Of course, any good offense deserves a good defense.

And the Cyber Intelligence Sharing and Protection Act (CISPA), approved by the U.S. House earlier this year but not expected to see Obama’s desk, amends the National Security Act of 1947 to add provisions concerning cyber threat intelligence and information sharing. It encourages enterprises to share cyber threat data with the federal government and Homeland Security. While supported by many technology companies, the legislation is opposed by organizations claiming overreaching government action and privacy concerns. The Senate has its own version, more palatable to opponents of the House measure.

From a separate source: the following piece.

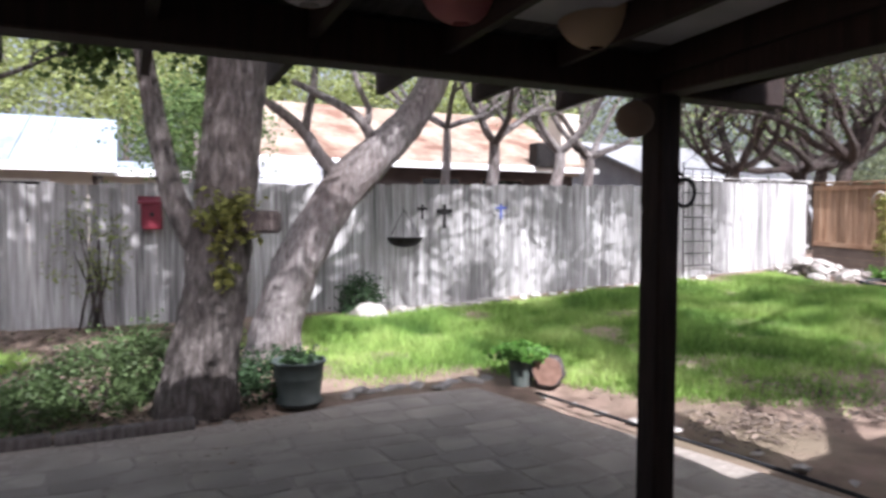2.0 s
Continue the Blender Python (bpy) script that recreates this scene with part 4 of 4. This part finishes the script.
def build_stump():
    s = empty("log_stump", 4.0, 4.95, level(4.0, 4.95) - 0.02, "short brown sawn log lying tilted by the lawn", "log")
    v, f = tube([Vector((0.12, 0.16, 0.13)), Vector((0.07, 0.1, 0.145)), Vector((0.0, 0.0, 0.165)), Vector((-0.055, -0.075, 0.18))], [0.17, 0.165, 0.16, 0.15], 28, 0.16, furrow=0.01)
    mesh_object("bark_side", v, f, M["bark_mid"], s, "", True)
    v, f = tube([Vector((-0.04, -0.055, 0.176)), Vector((-0.06, -0.082, 0.1815))], [0.143, 0.138], 20, 0.1)
    mesh_object("cut_face", v, f, M["cut_wood"], s, "brown sawn face")
    p = empty("potted_plant", 3.8, 5.13, level(3.8, 5.13), "light green leafy plant in a dark pot behind the log", "plant")
    v, f = tube([Vector((0, 0, -0.02)), Vector((0, 0, 0.1)), Vector((0, 0, 0.22)), Vector((0, 0, 0.235)), Vector((0, 0, 0.25))], [0.1, 0.115, 0.13, 0.145, 0.14], 20)
    mesh_object("pot", v, f, M["green_pot"], p, "dark green pot")
    v, f = [], []
    spots = []
    for k in range(80):
        a, d = 2.4 * k, 0.27 * math.sqrt(R.random())
        spots.append(Vector((math.cos(a) * d, math.sin(a) * d, 0.37 - 0.9 * d * d + R.uniform(-0.04, 0.02))))
    leaves(random.Random(8), spots, 5, 0.03, 0.085, v, f, 0.4)
    mesh_object("foliage", v, f, M["leaf_bright"], p)
    v, f = [], []
    for k in range(7):
        tube([Vector((0, 0, 0.2)), Vector((0.05 * math.cos(k), 0.05 * math.sin(k), 0.28)), Vector((0.16 * math.cos(k), 0.16 * math.sin(k), 0.34))], [0.008, 0.006, 0.003], 5, 0, v, f)
    mesh_object("stem", v, f, M["leaf_bright"], p)


build_stump()

mat_ob = part("door_mat", box(-0.46, 0.46, -0.38, 0.38, 0, 0.014, 0.005), M["mat_dark"])
mat_ob.matrix_world = pose(-2.36, 3.95, 0.001, 0, 0, -2)
tagged(mat_ob, "dark grey rubber mat on the patio slab", "mat")


def build_edging():
    rng = random.Random(14)
    for k in range(5):
        x0 = -4.2 + k * 0.98
        ob = part("edging_timber", box(0, 0.96, -0.045, 0.045, 0, 0.09, 0.012), M["bark_grey"])
        ob.matrix_world = pose(x0, 4.93 + rng.uniform(-0.01, 0.01), -0.01, 0, rng.uniform(-0.4, 0.4), rng.uniform(-1, 1))
        tagged(ob, "weathered timber edging of the planting bed", "edging", "bed edging")
    pts = [Vector(p) for p in ((3.72, 4.72, 0.0), (3.8, 4.2, 0.0), (3.92, 3.4, 0.0), (4.05, 2.6, 0.005), (4.15, 1.9, 0.0), (4.2, 1.2, 0.0), (4.24, 0.4, -0.01), (4.26, -0.2, -0.02))]
    p, r = catmull(pts, [0.015] * 8, 0.15)
    v, f = tube(p, r, 8, 0.1)
    tagged(mesh_object("edging_hose", v, f, M["black_rubber"], None, "", True), "black plastic lawn edging along the patio", "edging")


build_edging()


def build_lantern(x, y, z, r, mat, label, wire=0.25):
    l = empty("paper_lantern", x, y, z + r, label, "lantern", "hanging paper lanterns")
    n, rings = 28, 22
    verts, faces = [], []
    for i in range(rings + 1):
        t = math.pi * (0.07 + 0.86 * i / rings)
        k = 1 - 0.018 * (i % 2)
        for j in range(n):
            a = 2 * math.pi * j / n
            verts.append((r * k * math.sin(t) * math.cos(a), r * k * math.sin(t) * math.sin(a), -r + r * math.cos(t) * 0.95))
    for i in range(rings):
        for j in range(n):
            faces.append((i * n + j, i * n + (j + 1) % n, (i + 1) * n + (j + 1) % n, (i + 1) * n + j))
    mesh_object("shade", verts, faces, mat, l, "", True)
    rod("string", [(0, 0, -r * 0.1), (0, 0, wire)], 0.003, M["iron"], l, "", 5)
    rod("rim", [(r * 0.22 * math.cos(k * 0.5236), r * 0.22 * math.sin(k * 0.5236), -r * 0.07) for k in range(13)], 0.004, M["iron"], l, "", 5)


build_lantern(0.8, 1.74, 2.56, 0.165, M["paper_white"], "round white paper lantern hung from the patio roof", 0.1)
build_lantern(1.4, 1.74, 2.57, 0.165, M["paper_pink"], "round pink paper lantern hung from the patio roof", 0.1)
build_lantern(2.05, 1.74, 2.55, 0.17, M["paper_cream"], "round cream paper lantern hung from the patio roof", 0.1)
build_lantern(2.6, 2.12, 2.17, 0.1, M["paper_brown"], "small brownish paper lantern beside the post", 0.04)


def build_ring_hook():
    h = empty("ring_hook", 2.9, 2.15, 1.8, "black iron ring hanger fixed to the post", "hook")
    rod("ring", [(0.085 + 0.075 * math.cos(k * math.pi / 12), 0, 0.075 * math.sin(k * math.pi / 12)) for k in range(25)], 0.011, M["iron"], h)
    part("plate", box(-0.012, 0.008, -0.02, 0.02, -0.09, 0.11, 0.004), M["iron"], h)
    rod("arm", [(0.0, 0, 0.09), (0.03, 0, 0.12), (0.07, 0, 0.09)], 0.008, M["iron"], h)
    for z in (0.36, 0.24, -0.18, -0.3, -0.44):
        c = empty("cleat", 2.9, 2.15, 1.8 + z, "small dark cleat screwed to the post", "cleat", "post cleats")
        part("cleat_body", box(-0.014, 0.02, -0.03, 0.03, -0.05, 0.05, 0.008), M["iron"], c)


build_ring_hook()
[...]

Cyber attacks by China and other countries are one of the nation’s “most rapidly-evolving and most serious set of threats,” claims Homeland Security Secretary Janet Napolitano. Homeland Security responded to 106,000 such attacks last year and has increased cyber security personnel by 500 percent in the past several years, Napolitano says. Cyber attacks threaten critical infrastructure and human lives, and could cause “massive economic damage or massive displacement of persons, or massive interference with national security,” she claims.

With the exposure of the Olympic Games project, some say, combative governments and terrorist organizations may invest more into their own cyber attacks aimed at American government, military and business targets.

Whatever the outcome of Congressional action, covert American and other country attacks, the takeaway for enterprise security leaders is to be more involved and aware of computer security needs. There will be more sharing between U.S. government and corporate security officials. And approaching is the need for corporate security executives to earn government-recognized certification to work with government colleagues.

Who would have thought the latest threat would be a worm delivered by a thumb drive?